■ DIRECTIONS FOR THIS TASK ■
Which lines below fall between the one containing "import numpy as np" and the one containing "q.make_compatible(carried.rotation_quaternion)"? Repeat them exactly, counting both of those lines, and add nothing else.

** Start of INFORMATION SUPPLIED **

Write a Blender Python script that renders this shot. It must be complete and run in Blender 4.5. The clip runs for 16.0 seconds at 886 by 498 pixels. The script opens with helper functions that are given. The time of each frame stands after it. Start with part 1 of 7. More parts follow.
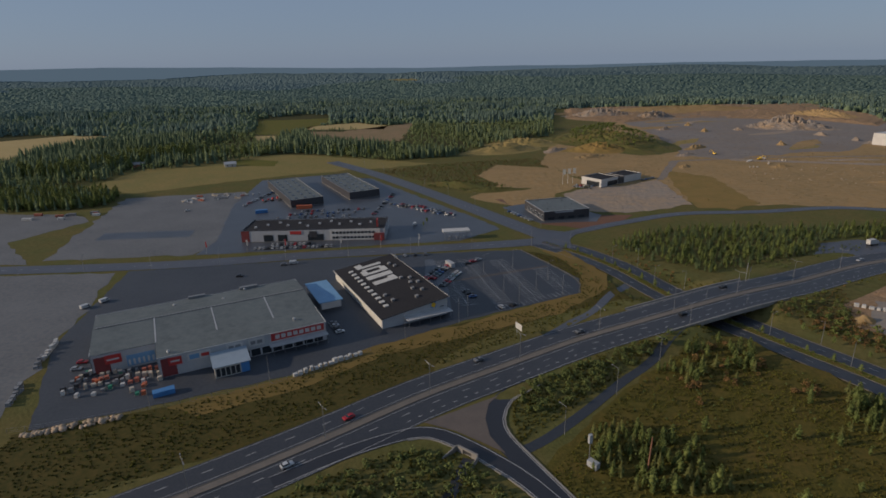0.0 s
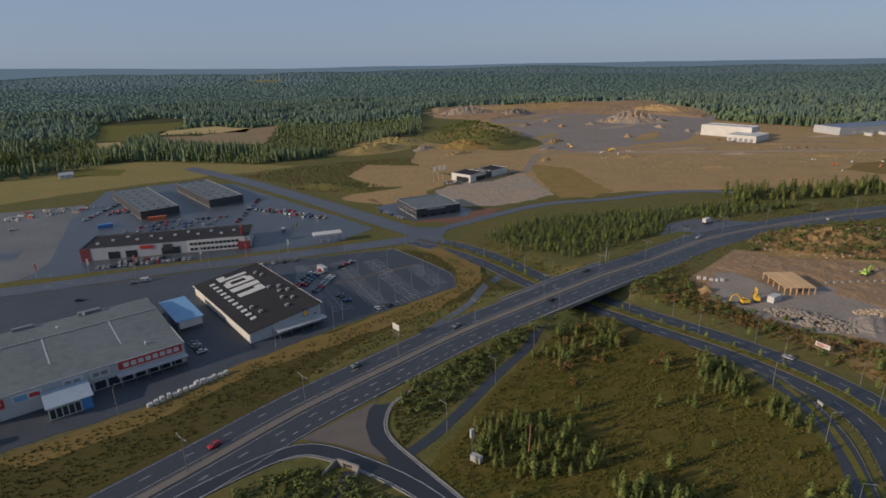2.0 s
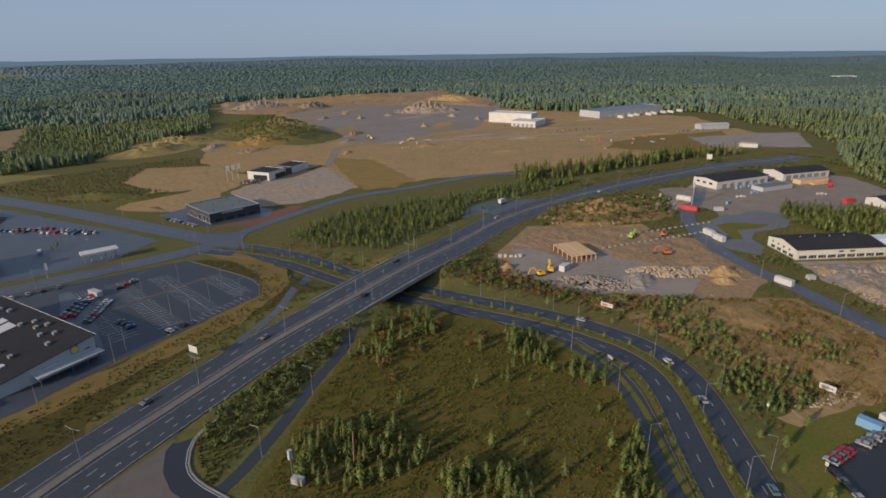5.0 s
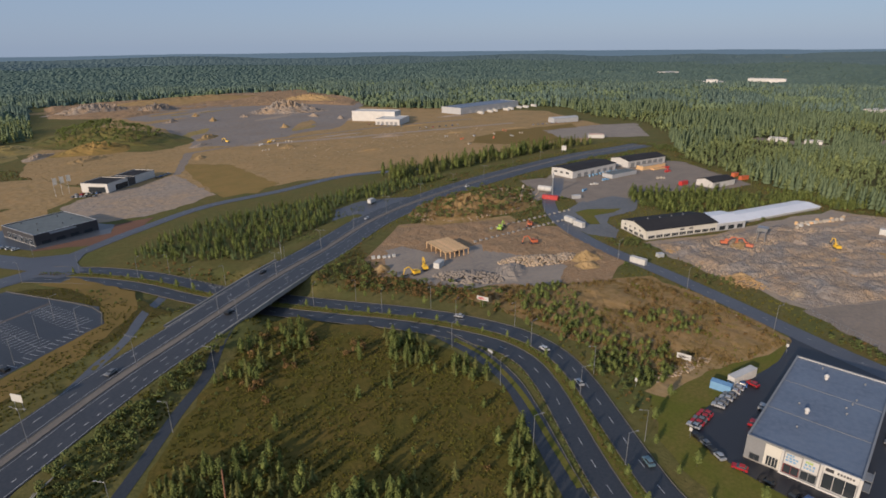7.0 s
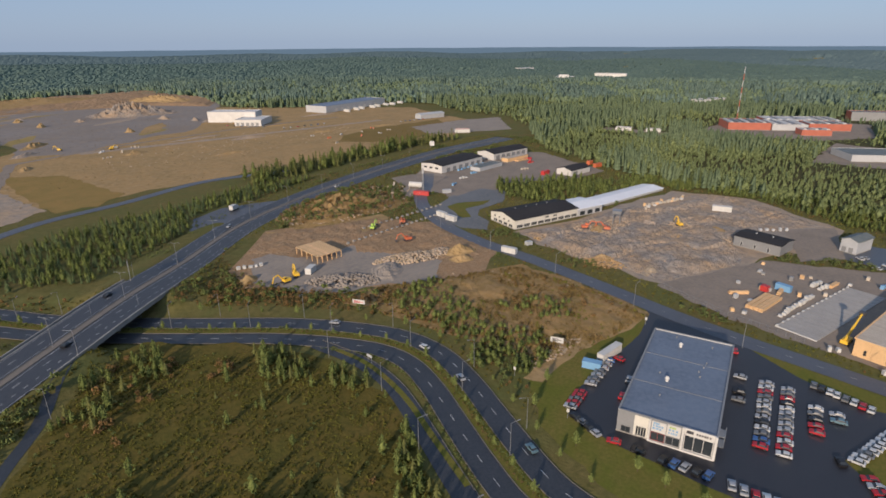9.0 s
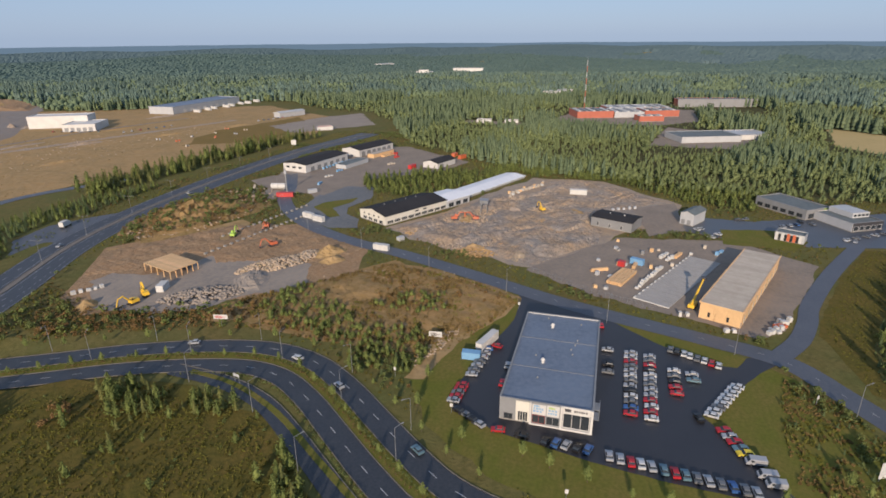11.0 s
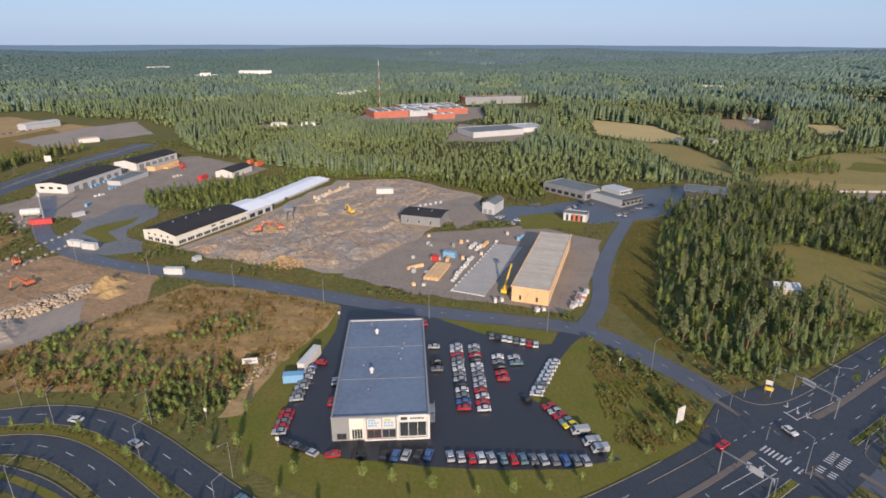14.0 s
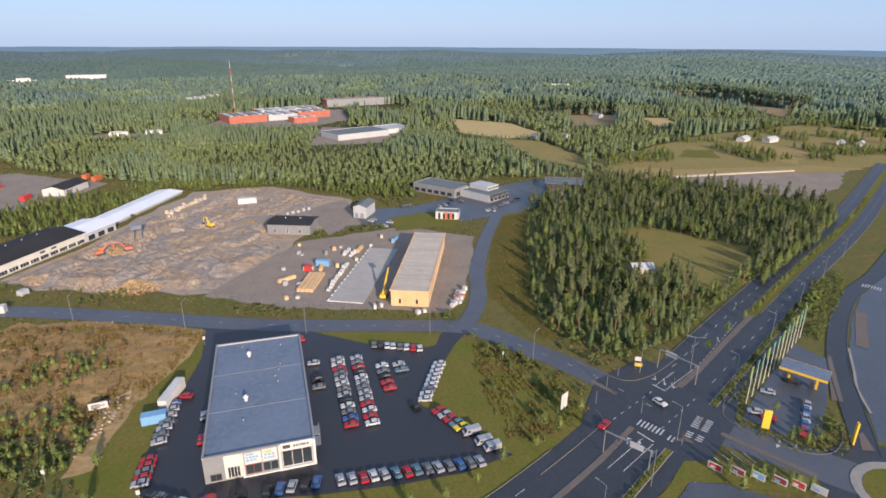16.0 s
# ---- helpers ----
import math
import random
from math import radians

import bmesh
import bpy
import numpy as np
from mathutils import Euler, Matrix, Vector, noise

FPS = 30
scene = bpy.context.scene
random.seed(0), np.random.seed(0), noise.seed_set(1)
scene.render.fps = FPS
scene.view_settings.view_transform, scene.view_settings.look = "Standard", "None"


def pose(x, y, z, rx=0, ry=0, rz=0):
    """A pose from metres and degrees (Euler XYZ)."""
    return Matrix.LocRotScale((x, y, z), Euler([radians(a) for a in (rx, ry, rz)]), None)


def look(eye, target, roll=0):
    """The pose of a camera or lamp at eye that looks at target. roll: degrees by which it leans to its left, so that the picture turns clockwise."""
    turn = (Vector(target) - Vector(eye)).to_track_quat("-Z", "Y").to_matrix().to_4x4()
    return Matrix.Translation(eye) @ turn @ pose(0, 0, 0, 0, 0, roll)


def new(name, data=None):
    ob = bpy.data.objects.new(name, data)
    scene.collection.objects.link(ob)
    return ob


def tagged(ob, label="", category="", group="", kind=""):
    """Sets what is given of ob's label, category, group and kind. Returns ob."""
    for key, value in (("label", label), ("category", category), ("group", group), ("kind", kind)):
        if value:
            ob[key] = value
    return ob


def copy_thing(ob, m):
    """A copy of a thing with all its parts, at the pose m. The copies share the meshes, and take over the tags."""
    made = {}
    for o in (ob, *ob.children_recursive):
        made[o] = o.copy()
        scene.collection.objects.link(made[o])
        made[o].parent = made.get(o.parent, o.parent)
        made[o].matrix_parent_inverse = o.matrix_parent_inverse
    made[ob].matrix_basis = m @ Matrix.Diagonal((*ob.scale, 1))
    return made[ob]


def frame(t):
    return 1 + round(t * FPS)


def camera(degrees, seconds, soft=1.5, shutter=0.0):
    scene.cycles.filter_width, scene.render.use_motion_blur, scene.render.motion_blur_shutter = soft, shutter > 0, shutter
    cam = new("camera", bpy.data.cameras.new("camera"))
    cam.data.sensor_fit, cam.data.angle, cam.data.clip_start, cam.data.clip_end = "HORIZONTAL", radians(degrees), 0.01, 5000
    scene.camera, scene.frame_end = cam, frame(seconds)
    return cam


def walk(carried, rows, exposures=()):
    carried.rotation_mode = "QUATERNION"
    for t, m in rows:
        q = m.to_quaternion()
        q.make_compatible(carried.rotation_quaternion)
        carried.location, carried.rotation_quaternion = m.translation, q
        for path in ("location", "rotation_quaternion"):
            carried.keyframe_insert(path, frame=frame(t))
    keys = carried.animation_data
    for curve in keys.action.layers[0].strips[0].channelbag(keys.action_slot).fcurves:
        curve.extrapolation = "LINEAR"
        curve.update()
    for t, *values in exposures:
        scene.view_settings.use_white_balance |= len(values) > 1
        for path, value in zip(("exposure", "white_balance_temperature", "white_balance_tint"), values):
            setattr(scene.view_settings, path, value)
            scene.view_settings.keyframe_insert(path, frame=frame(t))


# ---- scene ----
cam = camera(76.06, 16.0, soft=1.7)
# seconds, eye x y z, heading, pitch, lean to the right
PATH = [
    (0.0, 6.16, 0.28, 107.71, 1.114, -18.497, 1.304),
    (0.5, 7.16, 1.69, 107.12, -2.007, -18.585, 1.352),
    (1.0, 8.10, 3.07, 106.43, -5.212, -18.624, 1.315),
    (1.5, 8.98, 4.50, 105.69, -8.404, -18.641, 1.270),
    (2.0, 9.85, 5.89, 105.00, -11.693, -18.655, 1.165),
    (2.5, 10.76, 7.16, 104.50, -14.953, -18.724, 1.111),
    (3.0, 11.72, 8.21, 104.11, -18.165, -18.852, 1.081),
    (3.5, 12.77, 9.14, 103.76, -21.435, -18.948, 1.037),
    (4.0, 13.86, 10.01, 103.43, -24.660, -19.197, 0.958),
    (4.5, 14.89, 11.39, 103.07, -27.974, -19.433, 0.857),
    (5.0, 15.89, 13.20, 102.69, -31.378, -19.606, 0.749),
    (5.5, 16.93, 15.12, 102.30, -34.817, -19.726, 0.650),
    (6.0, 18.10, 16.85, 101.93, -38.239, -19.803, 0.574),
    (6.5, 19.46, 18.09, 101.58, -41.587, -19.847, 0.537),
    (7.0, 21.01, 18.72, 101.26, -44.848, -19.876, 0.543),
    (7.5, 22.53, 19.22, 100.97, -48.112, -19.910, 0.545),
    (8.0, 24.06, 19.67, 100.66, -51.356, -19.917, 0.483),
    (8.5, 25.61, 20.12, 100.29, -54.590, -20.014, 0.438),
    (9.0, 27.18, 20.57, 99.86, -57.832, -20.188, 0.424),
    (9.5, 28.78, 20.98, 99.37, -61.099, -20.385, 0.429),
    (10.0, 30.42, 21.33, 98.83, -64.408, -20.548, 0.441),
    (10.5, 32.08, 21.59, 98.23, -67.776, -20.622, 0.447),
    (11.0, 33.79, 21.77, 97.60, -71.192, -20.591, 0.437),
    (11.5, 35.47, 22.07, 97.05, -74.562, -20.566, 0.397),
    (12.0, 37.00, 22.47, 96.68, -77.881, -20.561, 0.298),
    (12.5, 38.42, 22.94, 96.43, -81.208, -20.559, 0.178),
    (13.0, 39.76, 23.41, 96.14, -84.572, -20.539, 0.068),
    (13.5, 41.22, 23.76, 95.68, -87.897, -20.477, -0.048),
    (14.0, 42.91, 24.06, 95.02, -91.338, -20.400, -0.139),
    (14.5, 44.45, 24.23, 94.38, -94.754, -20.286, -0.207),
    (15.0, 45.91, 24.26, 93.92, -98.157, -20.204, -0.232),
    (15.5, 47.38, 24.01, 93.68, -101.560, -20.164, -0.259),
    (16.0, 48.92, 23.65, 93.66, -104.842, -20.169, -0.265),
]
walk(cam, [(t, pose(x, y, z, 90 + pitch, 0, yaw) @ pose(0, 0, 0, 0, 0, -lean)) for t, x, y, z, yaw, pitch, lean in PATH],
     exposures=[(0.0, -0.55, 5880, 15), (1.5, -0.28, 5880, 15), (4.0, -0.04, 5870, 15), (6.5, 0.02, 5830, 16), (8.0, 0.10, 5800, 16), (10.5, 0.26, 5740, 16), (12.0, 0.40, 5740, 16), (14.0, 0.55, 5700, 17), (16.0, 0.72, 5650, 18)])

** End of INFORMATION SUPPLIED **

■ FINAL RESULT ■
import numpy as np
from mathutils import Euler, Matrix, Vector, noise

FPS = 30
scene = bpy.context.scene
random.seed(0), np.random.seed(0), noise.seed_set(1)
scene.render.fps = FPS
scene.view_settings.view_transform, scene.view_settings.look = "Standard", "None"


def pose(x, y, z, rx=0, ry=0, rz=0):
    """A pose from metres and degrees (Euler XYZ)."""
    return Matrix.LocRotScale((x, y, z), Euler([radians(a) for a in (rx, ry, rz)]), None)


def look(eye, target, roll=0):
    """The pose of a camera or lamp at eye that looks at target. roll: degrees by which it leans to its left, so that the picture turns clockwise."""
    turn = (Vector(target) - Vector(eye)).to_track_quat("-Z", "Y").to_matrix().to_4x4()
    return Matrix.Translation(eye) @ turn @ pose(0, 0, 0, 0, 0, roll)


def new(name, data=None):
    ob = bpy.data.objects.new(name, data)
    scene.collection.objects.link(ob)
    return ob


def tagged(ob, label="", category="", group="", kind=""):
    """Sets what is given of ob's label, category, group and kind. Returns ob."""
    for key, value in (("label", label), ("category", category), ("group", group), ("kind", kind)):
        if value:
            ob[key] = value
    return ob


def copy_thing(ob, m):
    """A copy of a thing with all its parts, at the pose m. The copies share the meshes, and take over the tags."""
    made = {}
    for o in (ob, *ob.children_recursive):
        made[o] = o.copy()
        scene.collection.objects.link(made[o])
        made[o].parent = made.get(o.parent, o.parent)
        made[o].matrix_parent_inverse = o.matrix_parent_inverse
    made[ob].matrix_basis = m @ Matrix.Diagonal((*ob.scale, 1))
    return made[ob]


def frame(t):
    return 1 + round(t * FPS)


def camera(degrees, seconds, soft=1.5, shutter=0.0):
    scene.cycles.filter_width, scene.render.use_motion_blur, scene.render.motion_blur_shutter = soft, shutter > 0, shutter
    cam = new("camera", bpy.data.cameras.new("camera"))
    cam.data.sensor_fit, cam.data.angle, cam.data.clip_start, cam.data.clip_end = "HORIZONTAL", radians(degrees), 0.01, 5000
    scene.camera, scene.frame_end = cam, frame(seconds)
    return cam


def walk(carried, rows, exposures=()):
    carried.rotation_mode = "QUATERNION"
    for t, m in rows:
        q = m.to_quaternion()
        q.make_compatible(carried.rotation_quaternion)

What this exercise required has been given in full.